Marszałek Sejmu Szymon Hołownia poinformował w piątek, że do sejmowej komisji sprawiedliwości wpłynęło pismo informujące, że Karol Nawrocki nie weźmie udziału w jej piątkowym posiedzeniu. Hołownia opublikował zdjęcie pisma skierowanego do szefa komisji sprawiedliwości Pawła Śliza (Polska2050-TD) z dnia 8 maja.

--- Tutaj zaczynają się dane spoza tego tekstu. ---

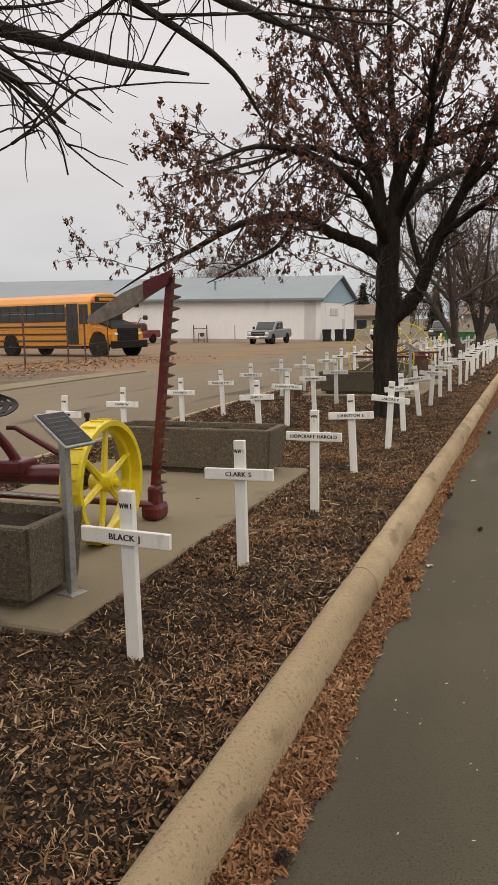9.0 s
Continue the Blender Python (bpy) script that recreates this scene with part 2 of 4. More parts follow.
M_ROOF = mat("grey_green_metal_roof", [(0.1320, 0.1618, 0.1848), (0.1600, 0.1926, 0.2174), (0.1840, 0.2175, 0.2420)], 0.5, 0.4, 4, 0.1, spread=0.8)
M_GABLE = mat("blue_gable_siding", [(0.20, 0.33, 0.42), (0.25, 0.38, 0.46)], 0.6, 0.5, 5)
M_TRIMG = mat("green_grey_trim", [(0.12, 0.17, 0.17), (0.16, 0.21, 0.205)], 0.5, 1, 8)
M_SHINGLE = mat("brown_shingles", [(0.11, 0.075, 0.058), (0.16, 0.115, 0.09), (0.20, 0.15, 0.12)], 0.9, 2, 12, 0.4)
M_STUCCO = mat("tan_siding", [(0.32, 0.29, 0.25), (0.40, 0.365, 0.32)], 0.85, 1, 8, 0.2)
M_BRICKFAR = mat("reddish_far_wall", [(0.17, 0.10, 0.075), (0.23, 0.14, 0.10)], 0.9, 1, 8)
M_SPRUCE = mat("spruce_needles", [(0.012, 0.022, 0.016), (0.025, 0.042, 0.028), (0.04, 0.06, 0.04)], 0.9, 1, 10, per='island')
M_BRUSH = mat("bare_brush", [(0.055, 0.042, 0.036), (0.10, 0.08, 0.068), (0.15, 0.125, 0.105)], 0.95, 0.6, 4, per='island')
M_PLASTIC = mat("dark_bin_plastic", [(0.010, 0.011, 0.013), (0.018, 0.02, 0.022)], 0.6, 3, 20, spec=0.2)


for m in (M_CHIP, M_CHIP_DARK):
    stain(m, (0.095, 0.052, 0.028), 1.3, 0.52, 0.86)
    stain(m, (0.020, 0.014, 0.010), 3.2, 0.54, 0.74)
stain(M_ROAD2, (0.075, 0.065, 0.052), 1.4, 0.62, 0.72, (1, 0.12, 1))
stain(M_SLAB, (0.11, 0.09, 0.065), 1.8, 0.58, 0.75)
stain(M_PAINT, (0.42, 0.38, 0.31), 9, 0.68, 0.82, (1, 1, 0.4))
stain(M_WALL, (0.45, 0.43, 0.39), 0.5, 0.62, 0.8, (1, 1, 0.25))
stain(M_LOT, (0.09, 0.065, 0.045), 0.5, 0.6, 0.74, (0.35, 1, 1))


# ---- building helpers ----
def zs(y):
    """Height of the street's surface: level, then falling gently away beyond 30 m."""
    return -0.008 * min(max(y - 30.0, 0.0), 55.0)


def mesh_of(bm, name, material, smooth=False):
    me = bpy.data.meshes.new(name)
    bm.normal_update()
    bm.to_mesh(me)
    bm.free()
    me.materials.append(material)
    if smooth:
        me.shade_smooth()
        me.set_sharp_from_angle(angle=radians(48))
    return me


def part(name, bm, material, parent, label="", smooth=False):
    ob = new(name, mesh_of(bm, name, material, smooth))
    ob.parent = parent
    return tagged(ob, label)


def share(name, me, parent, m=None):
    ob = new(name, me)
    ob.parent = parent
    if m is not None:
        ob.matrix_basis = m
    return ob


def thing(name, at, label, category, group="", kind="", rz=0.0):
    ob = new(name)
    ob.matrix_basis = pose(*at, 0, 0, rz)
    return tagged(ob, label, category, group, kind)


def box(x0, y0, z0, x1, y1, z1, bevel=0.0, segs=1, bm=None):
    out = bm or bmesh.new()
    vs = bmesh.ops.create_cube(out, size=1.0, matrix=Matrix.Translation(((x0 + x1) / 2, (y0 + y1) / 2, (z0 + z1) / 2)) @ Matrix.Diagonal((abs(x1 - x0), abs(y1 - y0), abs(z1 - z0), 1)))["verts"]
    if bevel:
        es = {ed for v in vs for ed in v.link_edges}
        bmesh.ops.bevel(out, geom=list(es), offset=bevel, segments=segs, affect='EDGES', profile=0.5)
    return out


def prism(profile, x0, x1, axis="x", bevel=0.0):
    """A closed outline of (a, b) pairs drawn out along an axis: x -> (y, z), y -> (x, z), z -> (x, y)."""
    out = bmesh.new()
    def put(a, b, c):
        return {"x": (c, a, b), "y": (a, c, b), "z": (a, b, c)}[axis]
    r0 = [out.verts.new(put(a, b, x0)) for a, b in profile]
    r1 = [out.verts.new(put(a, b, x1)) for a, b in profile]
    n = len(profile)
    caps = [out.faces.new(r0), out.faces.new(list(reversed(r1)))]
    for i in range(n):
        out.faces.new((r0[i], r1[i], r1[(i + 1) % n], r0[(i + 1) % n]))
    bmesh.ops.recalc_face_normals(out, faces=out.faces)
    if bevel:
        es = [ed for c in caps for ed in c.edges]
        bmesh.ops.bevel(out, geom=es, offset=bevel, segments=2, affect='EDGES', profile=0.5)
    return out


def tube_into(out, pts, radii, sides=8, closed=False):
    """A tapered tube along points, added to a bmesh."""
    pts = [Vector(p) for p in pts]
    if isinstance(radii, (int, float)):
        radii = [radii] * len(pts)
    radii = [float(q) for q in radii]
    rings = []
    n = len(pts)
    for i, p in enumerate(pts):
        a = pts[i - 1] if (i or closed) else p
        b = pts[(i + 1) % n] if (i < n - 1 or closed) else p
        d = (b - a).normalized()
        u = d.cross(Vector((0, 0, 1)) if abs(d.z) < 0.9 else Vector((0, 1, 0))).normalized()
        w = d.cross(u)
        rings.append([out.verts.new(p + radii[i] * (math.cos(2 * math.pi * k / sides) * u + math.sin(2 * math.pi * k / sides) * w)) for k in range(sides)])
    for i in range(n if closed else n - 1):
        r, s = rings[i], rings[(i + 1) % n]
        for k in range(sides):
            out.faces.new((r[k], r[(k + 1) % sides], s[(k + 1) % sides], s[k]))
    if not closed:
        out.faces.new(rings[0])
        out.faces.new(list(reversed(rings[-1])))
    return out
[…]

Zastępca prezesa IPN Karol Polejowski poinformował w nim, że Nawrocki nie weźmie udziału w posiedzeniu komisji, ponieważ – jak zaznaczył – „Komisja Sprawiedliwości i Praw Człowieka nie ma podstaw prawnych do zajmowania się oświadczeniami majątkowymi prezesa IPN”.
„Wezwanie prezesa IPN pana dr Karola Nawrockiego przed sejmową komisję jest kolejnym etapem wciągania instytucji państwowych w kampanię wyborczą” – podkreślił Polejowski.
Mieszkanie Karola Nawrockiego. Interia dotarła do pisma sprzed lat
Kilka dni temu Portal Onet ujawnił, że wbrew wcześniejszej deklaracji Nawrocki jest właścicielem nie jednego, a dwóch mieszkań. Poza mieszkaniem w Gdańsku, w którym mieszka z rodziną, posiada tam również kawalerkę. Kilka dni później portal podał, że w 2017 roku Jerzy Ż. – ówczesny właściciel kawalerki – przekazał ją Nawrockiemu i jego żonie w zamian za opiekę i utrzymanie, czyli na zasadzie umowy dożywocia, jednak mężczyzna trafił do domu opieki społecznej. W odpowiedzi na to Nawrocki opublikował w internecie złożone przez niego jako prezesa IPN oświadczenie majątkowe, w którym wymienił dwa mieszkania własnościowe, które posiada z żoną, oraz 50-procentowy udział w mieszkaniu jego żyjącej matki.
Karol Nawrocki zobowiązał się do dożywotniej opieki nad Jerzym Ż. – wynika z dokumentu, do którego dotarła Interia. Nawrocki na piśmie zapewnił, że będzie łożył na utrzymanie pana Jerzego, a po jego śmierci zajmie się pogrzebem.